### Required task
Print again only this span: the line with "turn = (Vector(target)", the line with "scene.camera, scene.frame_end = cam, frame(seconds)", and all lines between them, exactly as given.

### Source data
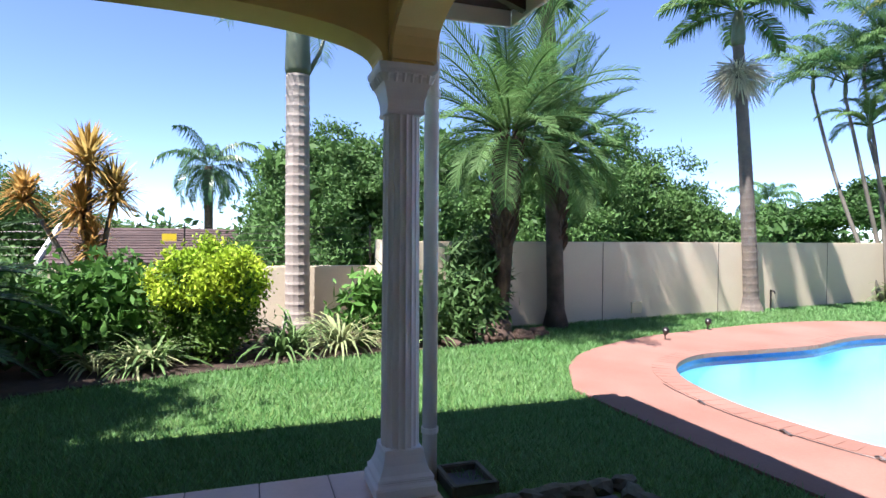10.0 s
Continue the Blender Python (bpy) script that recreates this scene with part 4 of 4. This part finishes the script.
for x, y, c, l, mt, lab in ((13.15, -0.05, 130, 0.75, STRAP, "cream-striped strap-leaf plant in the flower bed"), (13.0, 0.62, 70, 0.7, STRAPG, "green strap-leaf plant beside the lime bush"), (12.72, 1.85, 80, 0.65, STRAPG, "arching green strap-leaf plant in the flower bed"), (12.75, 2.35, 60, 0.5, STRAP, "pale striped strap-leaf plant in the flower bed"), (12.62, 2.0, 50, 0.5, STRAP, "pale striped strap-leaf plant at the lawn edge"), (13.3, 0.45, 60, 0.8, STRAPG, "spiky upright strap-leaf plant in the flower bed"), (13.2, -1.15, 50, 0.55, STRAPG, "green strap-leaf plant below the shrub")):
    strap_plant((x, y, LAWN_Z), c, l, mt, lab)
for k in range(7):
    strap_plant((14.45 + 0.8 * math.cos(k * 1.1 + 3.2), -12.3 + 0.7 * math.sin(k * 1.1 + 0.5), LAWN_Z), 60, 0.7 + 0.1 * (k % 3), STRAPG, "green strap-leaf plant below the cane palms")
bush("leafy_shrub", (13.75, -13.0, LAWN_Z), (0.3, 0.35, 0.5), SHRUB, "yellow-green leafy shrub by the cane palms", 40, 26, 0.10, 0.1, 0.4, 0.35)

# flower bed soil and rocks
BED = [(11.5, 4.6), (11.55, 3.4), (12.05, 2.4), (12.35, 1.4), (12.55, 0.7), (12.82, -0.5), (12.9, -1.6), (13.05, -2.3), (13.35, -2.8), (13.75, -3.0), (14.1, -2.9), (14.0, -1.2), (15.05, -1.1), (15.05, 8), (11.6, 8)]
structure("ground_flower_bed", Mesh().prism(BED, XY, LAWN_Z - 0.03, LAWN_Z + 0.02), SOIL, "dark mulched flower bed soil", "flower bed")


def rock(place, r, label, material=STONE, group="bed rocks"):
    bm = bmesh.new()
    bmesh.ops.create_icosphere(bm, subdivisions=3, radius=1)
    for v in bm.verts:
        n1 = noise.noise(v.co * 1.3 + Vector(place) * 3)
        v.co = Vector((v.co.x * r[0], v.co.y * r[1], v.co.z * r[2])) * (1 + 0.45 * n1)
    me = bpy.data.meshes.new("garden_rock")
    bm.to_mesh(me)
    bm.free()
    me.materials.append(material)
    ob = new("garden_rock", me)
    ob.location = (place[0], place[1], place[2] + r[2] * 0.6)
    return tagged(ob, label, "rock", group)


for x, y, r in ((13.2, -1.98, 0.3), (13.15, -2.4, 0.16), (13.2, -0.55, 0.12), (12.95, -1.35, 0.13), (13.4, -2.75, 0.14), (13.9, -12.1, 0.18), (14.2, -12.75, 0.15)):
    rock((x, y, LAWN_Z), (r * 0.75, r * 0.9, r * 0.55), "rough brown rock at the flower bed edge")

# pebbles, slab and edging beside the patio
slab = structure("pavement_slab", Mesh().box(8.2, 8.93, -0.80, -0.20, LAWN_Z - 0.03, LAWN_Z + 0.03), SLATE, "dark stone slab beside the patio", "paving slab", bevel=0.008)
peb = []
for k in range(5):
    bm = bmesh.new()
    bmesh.ops.create_icosphere(bm, subdivisions=2, radius=1)
    for v in bm.verts:
        v.co = Vector((v.co.x * 0.055, v.co.y * 0.042, v.co.z * 0.028)) * (1 + 0.5 * noise.noise(v.co * 1.2 + Vector((k * 7, 0, 0))))
    me = bpy.data.meshes.new("pebble")
    bm.to_mesh(me)
    bm.free()
    me.materials.append(PEBBLE)
    peb.append(me)
bed = structure("ground_pebble_bed", Mesh().box(7.2, 9.05, -0.19, 0.05, LAWN_Z - 0.03, LAWN_Z + 0.008), SOIL, "brown river pebbles beside the patio edge", "pebble bed")
for k in range(190):
    piece("pebble", peb[k % 5], bed, (float(rng.uniform(7.25, 9.02)), float(rng.uniform(-0.17, 0.03)), LAWN_Z + 0.02 + float(rng.uniform(0, 0.02))), float(rng.uniform(0, 6)))
edge = []
for k in range(4):
    bm = bmesh.new()
    bmesh.ops.create_icosphere(bm, subdivisions=2, radius=1)
    for v in bm.verts:
        v.co = Vector((v.co.x * 0.095, v.co.y * 0.06, max(v.co.z, -0.5) * 0.045)) * (1 + 0.5 * noise.noise(v.co * 1.1 + Vector((0, k * 5, 3))))
    me = bpy.data.meshes.new("edging_stone")
    bm.to_mesh(me)
    bm.free()
    me.materials.append(EDGING)
    edge.append(me)
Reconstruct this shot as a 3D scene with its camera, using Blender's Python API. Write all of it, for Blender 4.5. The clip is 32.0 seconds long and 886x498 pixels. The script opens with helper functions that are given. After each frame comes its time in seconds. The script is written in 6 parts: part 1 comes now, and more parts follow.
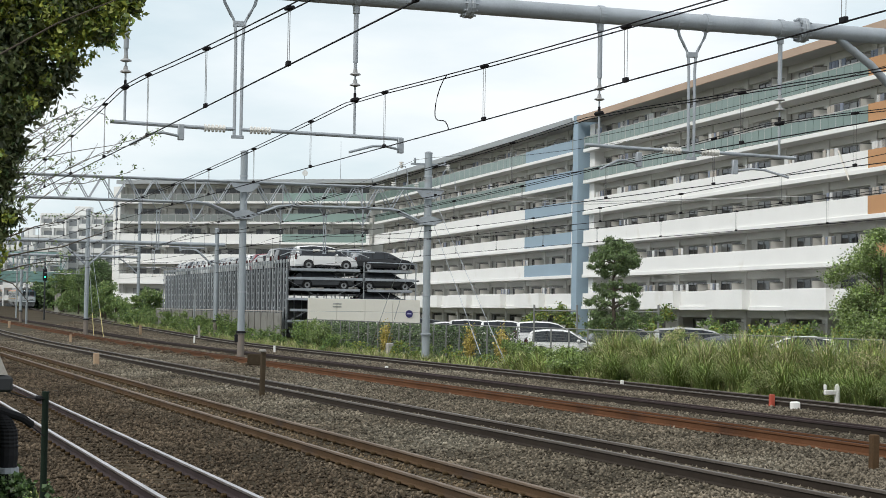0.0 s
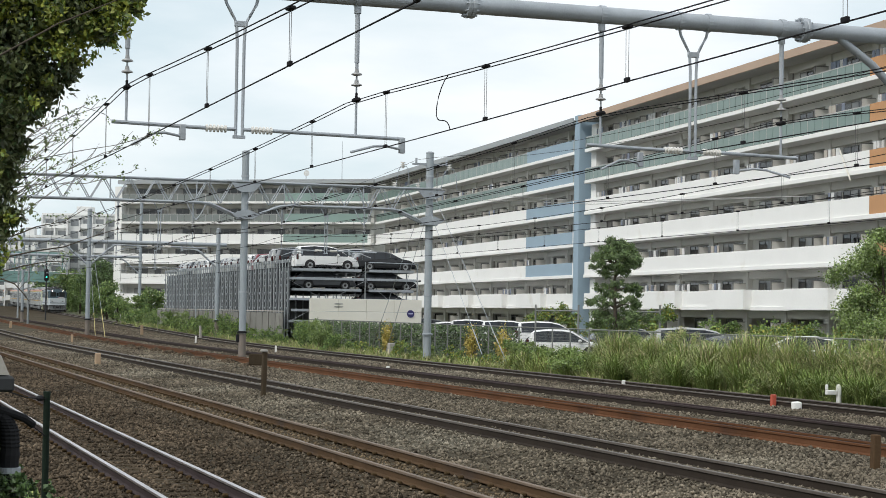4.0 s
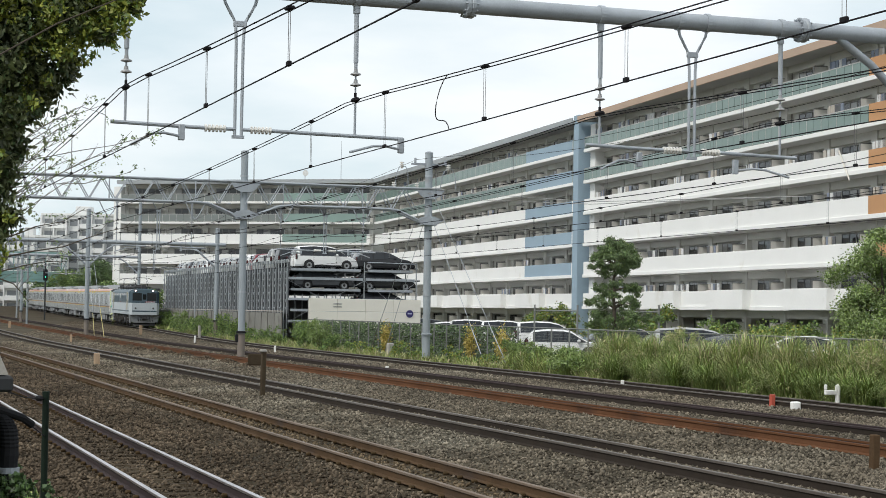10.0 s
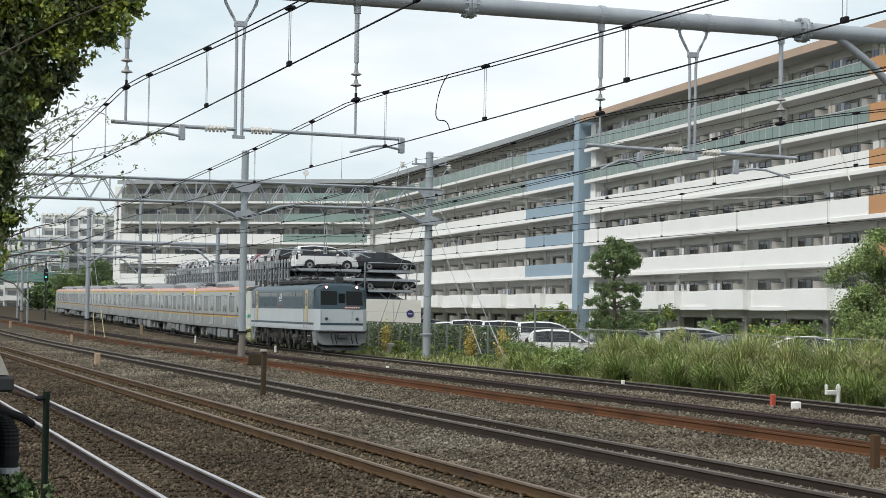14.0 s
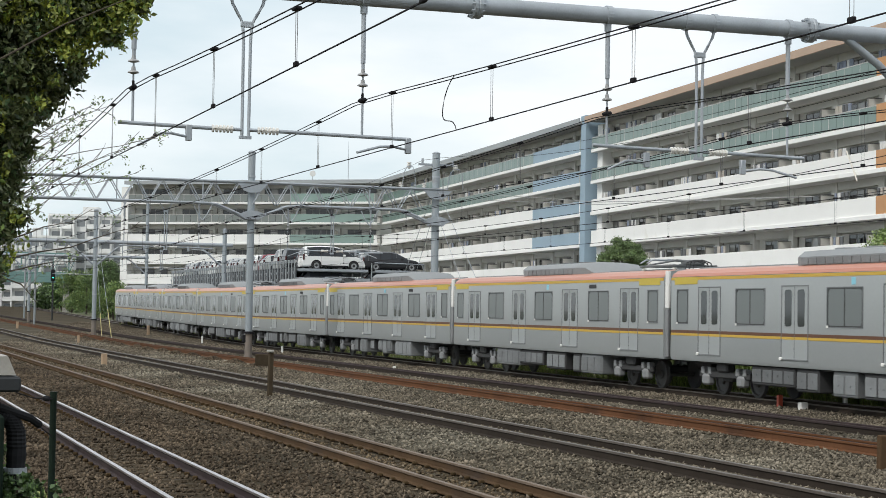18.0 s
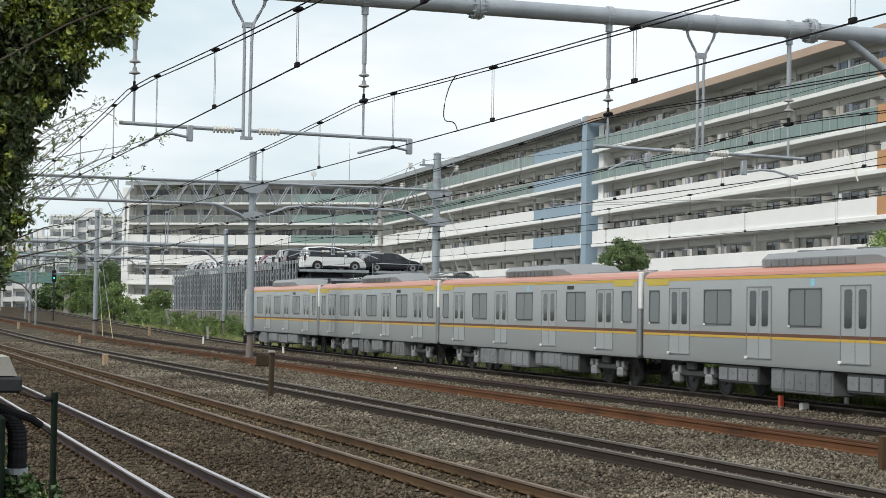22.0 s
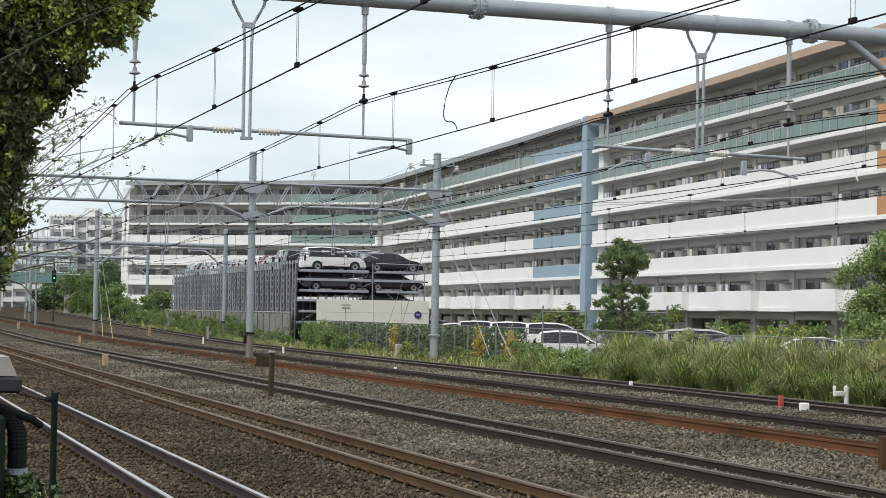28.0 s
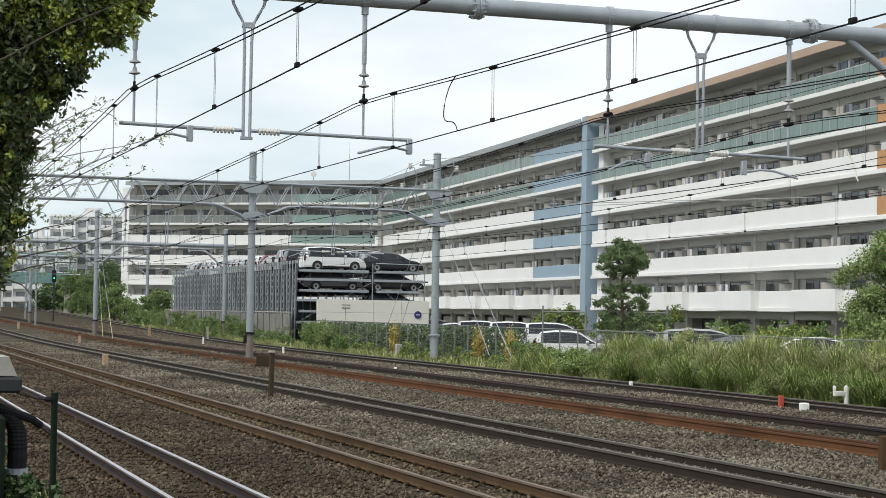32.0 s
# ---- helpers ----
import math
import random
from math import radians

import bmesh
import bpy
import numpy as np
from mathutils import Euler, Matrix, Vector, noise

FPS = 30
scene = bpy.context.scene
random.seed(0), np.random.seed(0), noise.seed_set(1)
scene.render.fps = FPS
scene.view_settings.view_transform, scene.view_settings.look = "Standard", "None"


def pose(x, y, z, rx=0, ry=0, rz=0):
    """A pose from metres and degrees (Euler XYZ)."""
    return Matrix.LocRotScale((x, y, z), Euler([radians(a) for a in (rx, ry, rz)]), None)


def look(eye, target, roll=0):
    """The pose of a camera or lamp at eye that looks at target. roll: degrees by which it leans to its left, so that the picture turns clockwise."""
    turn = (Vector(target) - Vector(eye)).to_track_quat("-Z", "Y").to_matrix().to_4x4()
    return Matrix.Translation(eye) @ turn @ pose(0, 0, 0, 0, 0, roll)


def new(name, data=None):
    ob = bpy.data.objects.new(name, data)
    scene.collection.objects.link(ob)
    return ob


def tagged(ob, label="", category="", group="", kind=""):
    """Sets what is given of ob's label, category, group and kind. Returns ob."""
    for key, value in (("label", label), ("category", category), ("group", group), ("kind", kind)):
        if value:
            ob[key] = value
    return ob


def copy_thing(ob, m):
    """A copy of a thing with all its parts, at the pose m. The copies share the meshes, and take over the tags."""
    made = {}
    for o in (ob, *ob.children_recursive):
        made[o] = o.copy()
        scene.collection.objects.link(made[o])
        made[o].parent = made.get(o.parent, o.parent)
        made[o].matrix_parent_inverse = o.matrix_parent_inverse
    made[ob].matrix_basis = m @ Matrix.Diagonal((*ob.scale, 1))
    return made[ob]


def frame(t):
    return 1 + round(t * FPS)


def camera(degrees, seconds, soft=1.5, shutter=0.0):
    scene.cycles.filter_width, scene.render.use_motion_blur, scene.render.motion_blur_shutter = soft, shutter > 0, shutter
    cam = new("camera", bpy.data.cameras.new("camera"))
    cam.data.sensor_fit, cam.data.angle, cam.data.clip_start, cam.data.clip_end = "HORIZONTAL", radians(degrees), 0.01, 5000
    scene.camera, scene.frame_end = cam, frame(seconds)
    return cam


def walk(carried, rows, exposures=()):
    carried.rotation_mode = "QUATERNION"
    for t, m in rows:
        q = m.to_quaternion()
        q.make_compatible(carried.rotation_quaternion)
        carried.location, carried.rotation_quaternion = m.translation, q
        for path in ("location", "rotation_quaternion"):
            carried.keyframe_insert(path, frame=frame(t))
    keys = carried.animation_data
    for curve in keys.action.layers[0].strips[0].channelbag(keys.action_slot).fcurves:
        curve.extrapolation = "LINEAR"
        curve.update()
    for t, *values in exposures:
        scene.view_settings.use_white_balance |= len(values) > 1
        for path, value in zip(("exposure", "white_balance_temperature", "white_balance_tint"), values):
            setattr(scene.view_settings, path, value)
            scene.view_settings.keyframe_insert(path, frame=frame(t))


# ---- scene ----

### Written response
    turn = (Vector(target) - Vector(eye)).to_track_quat("-Z", "Y").to_matrix().to_4x4()
    return Matrix.Translation(eye) @ turn @ pose(0, 0, 0, 0, 0, roll)


def new(name, data=None):
    ob = bpy.data.objects.new(name, data)
    scene.collection.objects.link(ob)
    return ob


def tagged(ob, label="", category="", group="", kind=""):
    """Sets what is given of ob's label, category, group and kind. Returns ob."""
    for key, value in (("label", label), ("category", category), ("group", group), ("kind", kind)):
        if value:
            ob[key] = value
    return ob


def copy_thing(ob, m):
    """A copy of a thing with all its parts, at the pose m. The copies share the meshes, and take over the tags."""
    made = {}
    for o in (ob, *ob.children_recursive):
        made[o] = o.copy()
        scene.collection.objects.link(made[o])
        made[o].parent = made.get(o.parent, o.parent)
        made[o].matrix_parent_inverse = o.matrix_parent_inverse
    made[ob].matrix_basis = m @ Matrix.Diagonal((*ob.scale, 1))
    return made[ob]


def frame(t):
    return 1 + round(t * FPS)


def camera(degrees, seconds, soft=1.5, shutter=0.0):
    scene.cycles.filter_width, scene.render.use_motion_blur, scene.render.motion_blur_shutter = soft, shutter > 0, shutter
    cam = new("camera", bpy.data.cameras.new("camera"))
    cam.data.sensor_fit, cam.data.angle, cam.data.clip_start, cam.data.clip_end = "HORIZONTAL", radians(degrees), 0.01, 5000
    scene.camera, scene.frame_end = cam, frame(seconds)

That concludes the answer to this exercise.